Friday’s post was about how those of us who struggle with sin have a worship disorder. This week we will begin to look at the spiritual implications of a specific kind of worship disorder: eating disorders. Many Christian women (and men) struggle with the worship disorder of eating disorders. Before I begin in earnest I must put my stake in the ground as to what Eating Disorders are from a few different perspectives.
From the medical perspective all eating disorders come with high physical costs. Overeating, starving, binging and purging all wreak havoc on the body’s machinery. Heart problems, brain problems, electrolite problems, teeth problems, intestinal problems and liver problems all occur in part or in total from disordered eating of one kind or another.
From the emotional perspective all eating disorders create or exacerbate emotional issues. Guilt, shame, fear, and anger all are involved in the life of a person who is eating disordered.
From the spiritual perspective all eating disorders are the revelation of a worship disorder. They are an outward sign of an inward spiritual disruption.
Eating disorders are behaviors. These behaviors lead to illness or dis-ease. By the time a person’s eating habits have brought dis-ease or illness they have been at the behavior for a while, long enough to make these behaviors into habits or a new way of life. It is usually at this stage that family and friends get clued in that something is very wrong with the one who suffers.
Each of the eating disorders have a few things in common from the spiritual perspective:
Fear: The Anorectic has a tremendous fear of man. They fear not measuring up to the standards of other people, or their own standards. The opinion of others is very important to them and part of what drives the behavior is the fear of displeasing them. This places the opinions of self, boy or girlfriend, parents, coaches, or others in the place of God’s opinion over how life is lived.
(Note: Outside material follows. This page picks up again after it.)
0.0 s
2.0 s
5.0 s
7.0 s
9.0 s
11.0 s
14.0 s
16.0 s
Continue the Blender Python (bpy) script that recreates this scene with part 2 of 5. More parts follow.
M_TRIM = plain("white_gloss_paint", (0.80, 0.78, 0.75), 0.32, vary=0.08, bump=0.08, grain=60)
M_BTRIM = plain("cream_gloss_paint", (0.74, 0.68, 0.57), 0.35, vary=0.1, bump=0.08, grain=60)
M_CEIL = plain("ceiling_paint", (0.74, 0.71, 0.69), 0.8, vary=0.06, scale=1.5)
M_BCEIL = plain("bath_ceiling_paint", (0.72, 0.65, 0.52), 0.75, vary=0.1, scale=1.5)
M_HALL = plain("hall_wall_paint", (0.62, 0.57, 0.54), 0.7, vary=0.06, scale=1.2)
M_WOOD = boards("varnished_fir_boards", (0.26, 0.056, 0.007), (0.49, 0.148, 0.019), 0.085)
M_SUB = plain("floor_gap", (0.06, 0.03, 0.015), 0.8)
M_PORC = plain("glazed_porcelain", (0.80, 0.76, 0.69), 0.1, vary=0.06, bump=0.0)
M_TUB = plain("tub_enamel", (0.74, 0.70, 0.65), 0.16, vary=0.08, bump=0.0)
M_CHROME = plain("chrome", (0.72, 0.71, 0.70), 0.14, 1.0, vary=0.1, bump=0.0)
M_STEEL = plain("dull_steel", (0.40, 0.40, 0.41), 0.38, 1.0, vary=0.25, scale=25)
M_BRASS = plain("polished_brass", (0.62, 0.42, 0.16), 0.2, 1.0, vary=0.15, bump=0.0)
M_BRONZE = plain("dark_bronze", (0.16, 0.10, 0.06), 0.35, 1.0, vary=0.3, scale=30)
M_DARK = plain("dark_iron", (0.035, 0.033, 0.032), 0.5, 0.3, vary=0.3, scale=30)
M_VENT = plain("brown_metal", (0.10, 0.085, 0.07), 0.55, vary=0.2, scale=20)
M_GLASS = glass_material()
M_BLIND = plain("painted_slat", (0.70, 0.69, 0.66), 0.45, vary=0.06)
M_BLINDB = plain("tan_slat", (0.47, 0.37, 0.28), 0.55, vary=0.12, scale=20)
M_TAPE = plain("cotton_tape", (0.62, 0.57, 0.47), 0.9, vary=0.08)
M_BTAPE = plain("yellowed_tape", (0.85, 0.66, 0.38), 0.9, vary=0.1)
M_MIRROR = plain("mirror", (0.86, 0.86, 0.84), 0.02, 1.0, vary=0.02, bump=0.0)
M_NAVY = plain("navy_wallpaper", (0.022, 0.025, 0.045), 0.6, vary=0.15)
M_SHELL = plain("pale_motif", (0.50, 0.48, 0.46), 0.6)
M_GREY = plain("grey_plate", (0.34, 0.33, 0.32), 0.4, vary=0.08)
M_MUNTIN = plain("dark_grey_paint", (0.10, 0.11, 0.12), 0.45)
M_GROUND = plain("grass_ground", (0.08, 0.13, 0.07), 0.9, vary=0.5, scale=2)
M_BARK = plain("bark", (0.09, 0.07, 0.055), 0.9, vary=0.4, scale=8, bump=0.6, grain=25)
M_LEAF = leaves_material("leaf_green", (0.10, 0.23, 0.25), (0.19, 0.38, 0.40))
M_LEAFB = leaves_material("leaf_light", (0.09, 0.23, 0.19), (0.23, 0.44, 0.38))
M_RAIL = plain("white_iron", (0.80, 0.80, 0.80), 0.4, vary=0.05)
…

The Bulimic fears exposure. They do not want their behavior discovered and live in fear of someone hearing them purge or finding their immense stash of food. They fear being fat, going broke and not being able to stop the behavior. Ironically, they also fear not wanting to stop and this leads to a fear of dying from it.
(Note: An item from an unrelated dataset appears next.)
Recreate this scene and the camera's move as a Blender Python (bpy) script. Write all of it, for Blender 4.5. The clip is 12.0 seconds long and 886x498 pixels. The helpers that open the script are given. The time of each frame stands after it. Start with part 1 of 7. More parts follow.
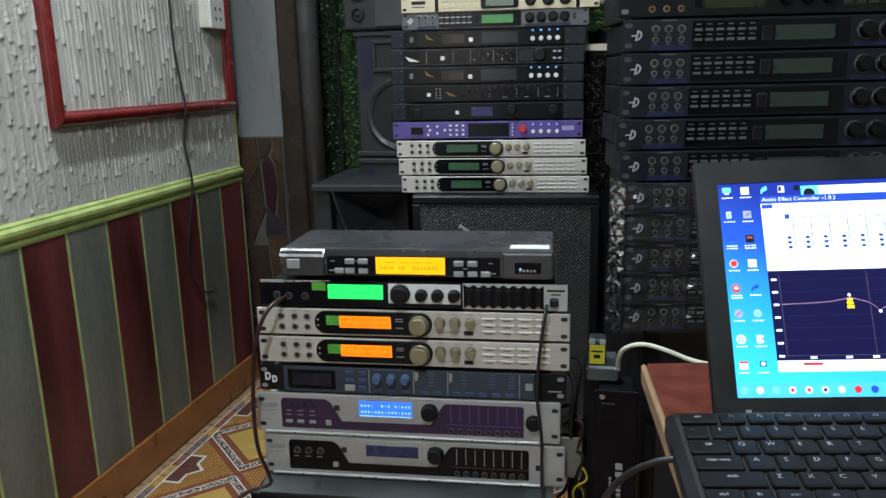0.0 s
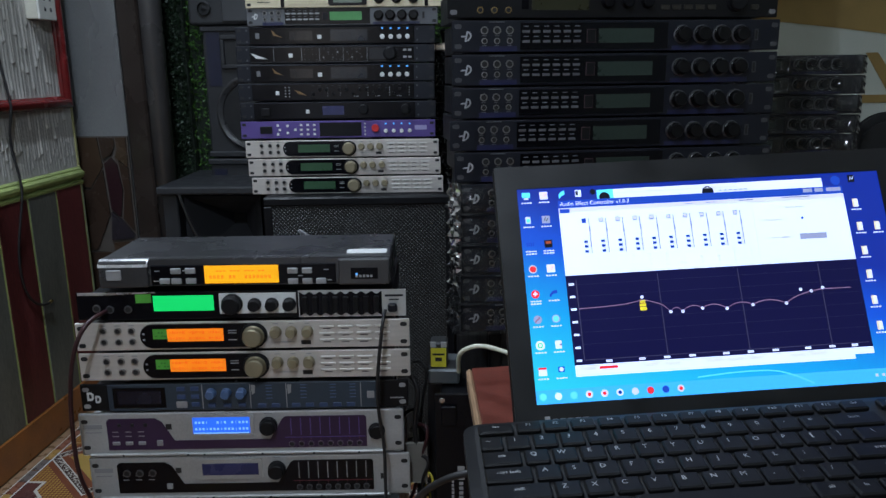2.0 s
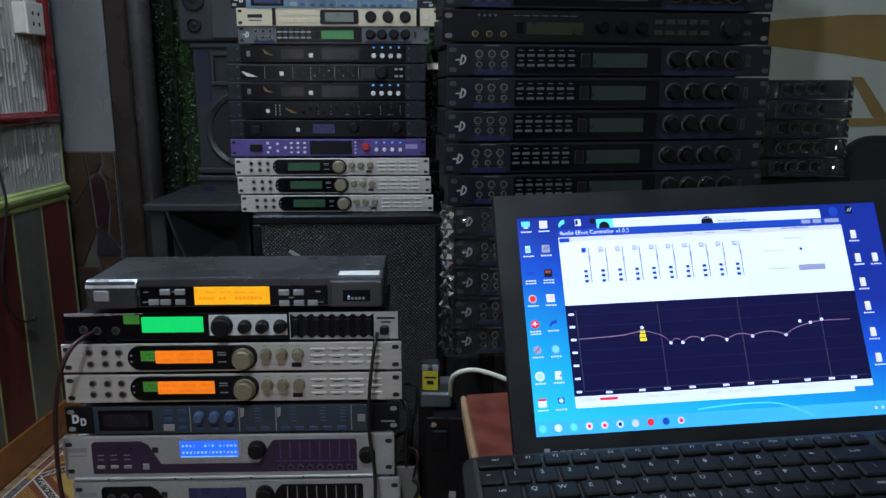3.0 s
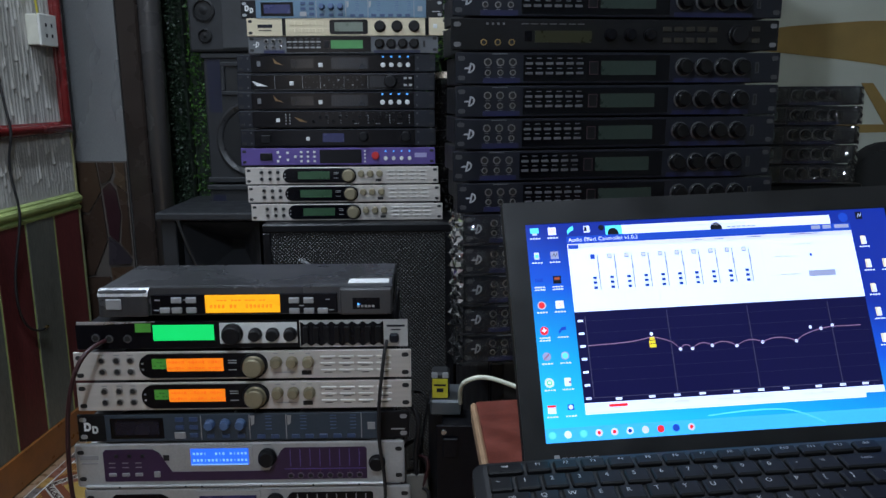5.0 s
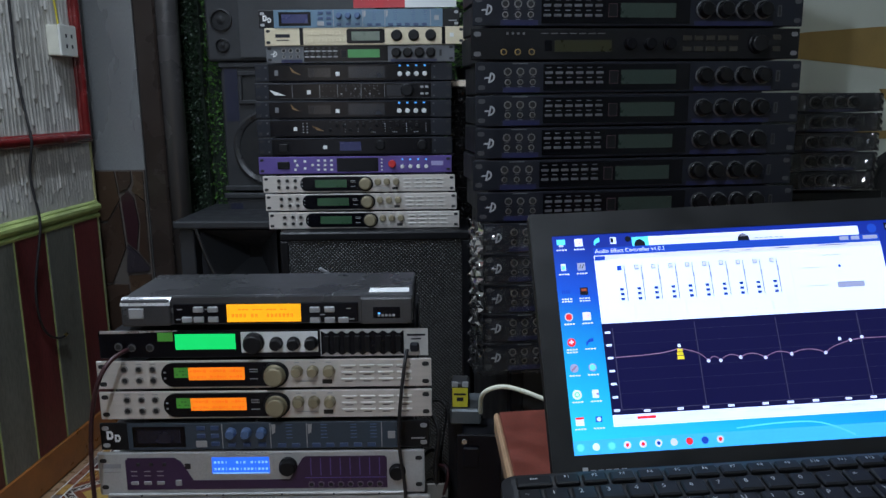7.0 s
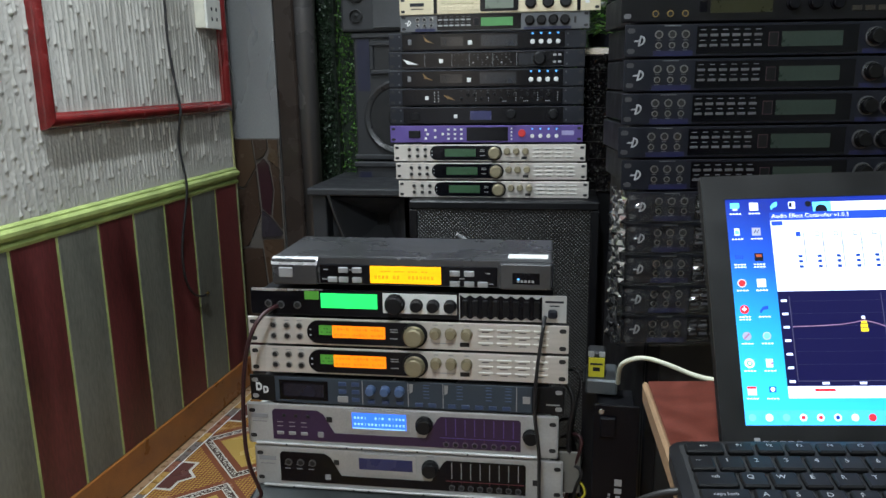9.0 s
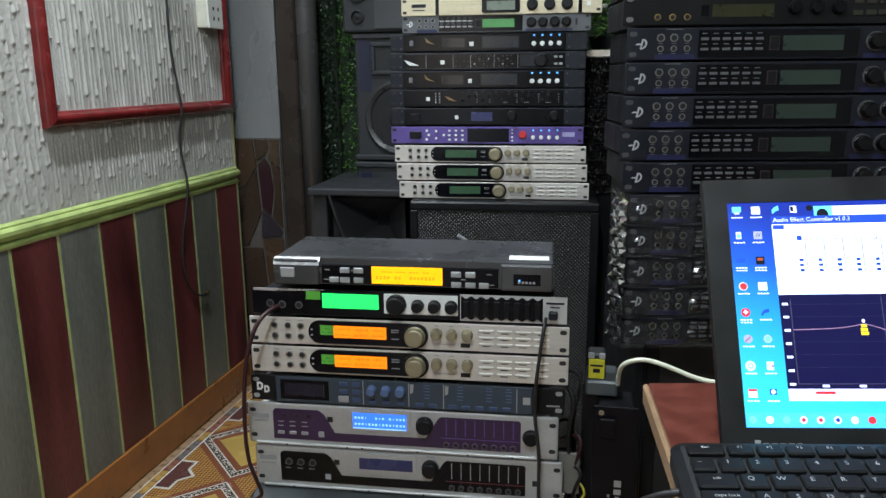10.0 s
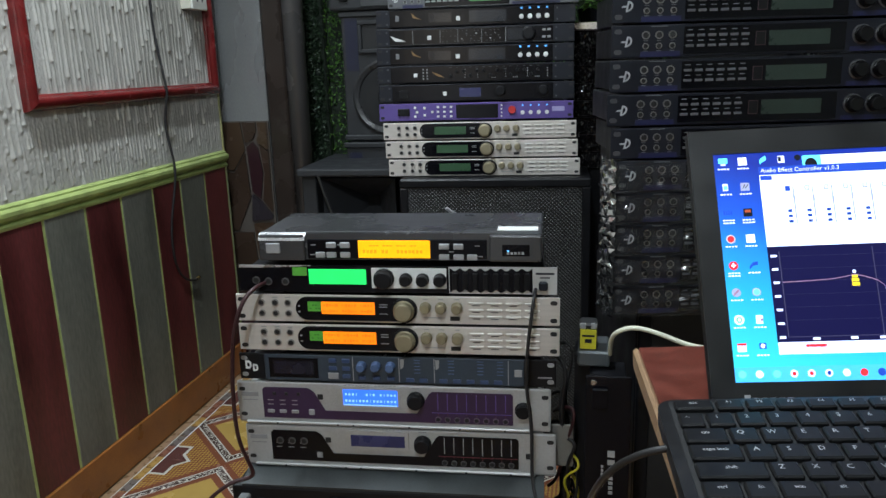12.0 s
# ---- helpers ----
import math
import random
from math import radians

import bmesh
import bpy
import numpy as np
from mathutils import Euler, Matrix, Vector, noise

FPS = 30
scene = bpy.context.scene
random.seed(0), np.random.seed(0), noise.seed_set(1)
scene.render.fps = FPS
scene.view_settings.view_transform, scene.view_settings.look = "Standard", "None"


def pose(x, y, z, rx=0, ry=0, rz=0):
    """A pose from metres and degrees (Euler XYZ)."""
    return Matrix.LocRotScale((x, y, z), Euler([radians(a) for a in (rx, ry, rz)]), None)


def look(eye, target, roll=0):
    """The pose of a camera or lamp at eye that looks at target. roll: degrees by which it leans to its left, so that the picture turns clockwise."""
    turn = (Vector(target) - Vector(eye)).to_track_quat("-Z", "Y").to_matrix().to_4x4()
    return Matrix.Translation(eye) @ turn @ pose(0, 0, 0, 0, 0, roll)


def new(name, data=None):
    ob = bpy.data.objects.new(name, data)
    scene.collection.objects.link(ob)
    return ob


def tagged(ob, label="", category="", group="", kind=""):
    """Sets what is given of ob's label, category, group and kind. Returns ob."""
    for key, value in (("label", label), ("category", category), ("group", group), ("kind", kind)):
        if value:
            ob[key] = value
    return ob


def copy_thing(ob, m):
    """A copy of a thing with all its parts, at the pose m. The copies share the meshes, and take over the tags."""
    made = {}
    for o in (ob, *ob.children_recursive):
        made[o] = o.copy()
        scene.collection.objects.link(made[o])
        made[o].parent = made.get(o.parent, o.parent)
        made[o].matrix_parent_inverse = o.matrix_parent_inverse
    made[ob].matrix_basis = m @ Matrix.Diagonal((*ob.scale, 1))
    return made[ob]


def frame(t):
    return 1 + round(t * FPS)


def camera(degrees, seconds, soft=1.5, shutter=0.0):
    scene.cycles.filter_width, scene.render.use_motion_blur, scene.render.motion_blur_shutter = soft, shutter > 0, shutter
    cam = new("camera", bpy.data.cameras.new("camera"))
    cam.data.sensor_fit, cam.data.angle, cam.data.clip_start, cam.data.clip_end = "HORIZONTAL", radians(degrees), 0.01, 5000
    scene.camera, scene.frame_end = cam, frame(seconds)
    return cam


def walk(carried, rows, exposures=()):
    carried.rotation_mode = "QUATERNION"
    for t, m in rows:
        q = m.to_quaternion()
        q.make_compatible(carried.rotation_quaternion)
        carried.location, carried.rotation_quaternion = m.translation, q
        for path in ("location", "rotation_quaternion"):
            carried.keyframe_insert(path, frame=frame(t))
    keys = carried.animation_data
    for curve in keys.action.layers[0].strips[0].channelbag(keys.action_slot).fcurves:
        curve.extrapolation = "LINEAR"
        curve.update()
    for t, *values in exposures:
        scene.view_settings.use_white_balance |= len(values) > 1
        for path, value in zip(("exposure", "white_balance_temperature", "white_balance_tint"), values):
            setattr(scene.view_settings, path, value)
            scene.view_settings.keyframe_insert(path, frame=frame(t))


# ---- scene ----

The over eater fears the judgments of other people. Overeating leads to weight gain and despite what you may think, the fat person knows they are fat and they know why. They fear being judged by people they consider to be “normal” weight. They also fear not being able to find clothes that will fit them, or fitting into the ones that they have. The over eater also fears rejection by their spouse because of their size. So, fear is a common denominator with eating disorders.
Another thing all eating disordered people have in common is in the area of control. The Anorectic believes he or she must have control over every bit of food that is put in their mouth. Every calorie is counted, every piece of lettuce, and sip of water is calculated. She is very in tune with her body and is attempting to control what it needs to function by her will alone.
The bulimic also wants control over her body, and its appearance. She wants to look good, be thin, and still indulge herself. She alone controls what food stays in her system and when she binges and purges. It is a tremendous power trip! No one can effectively stop her from throwing up in her mouth or sticking the toothbrush too far down her throat.
The over eater demonstrates a lack of self-control in a consistent manner. Many will describe a feeling as if something were taking over when they get in the same room with food as though all sense of time and reason has been lost and they are not in control of what or how much goes in their mouth.
There is also a lengthy list of things specific to each of these behaviors that space does not allow me to dive into. This medium is not perfect nor even the best to conduct such a “conversation” and please understand that I am well aware of this.
Also, before the hate mail starts coming and you assume I don’t know what I am talking about let me say that I have struggled with each of these behaviors in my life. In 1988-89 I was “diagnosed” bulimarexic having characteristics of both bulimia and anorexia. I lost 45 pounds within 30 days and I was acutely aware of each of these things I mention above. I also have a tendency to want to over eat and weight issues are not unfamiliar to me.
I have counseled many women with eating disorder behavior and for the most part, these things hold true in almost every case.
That being said, other characteristics common to ALL eating disorders is pride and or idolatry. Both the anorectic and the bulimic worship their body image or the body image she wishes she had. Each of these behaviors has as a root the mis-belief that “It is my body and I will do with it what I please.” The over eater in particular uses food to meet their perceived needs, medicate emotions, and soothe themselves. Food becomes the means by which “I feel better.”
“I” becomes more important than the Lord or His glory. “I” becomes the one who must be pleased, happy, and satisfied and I daresay glorified. “I” become a functional idolater.
It is with this thought that I leave you today.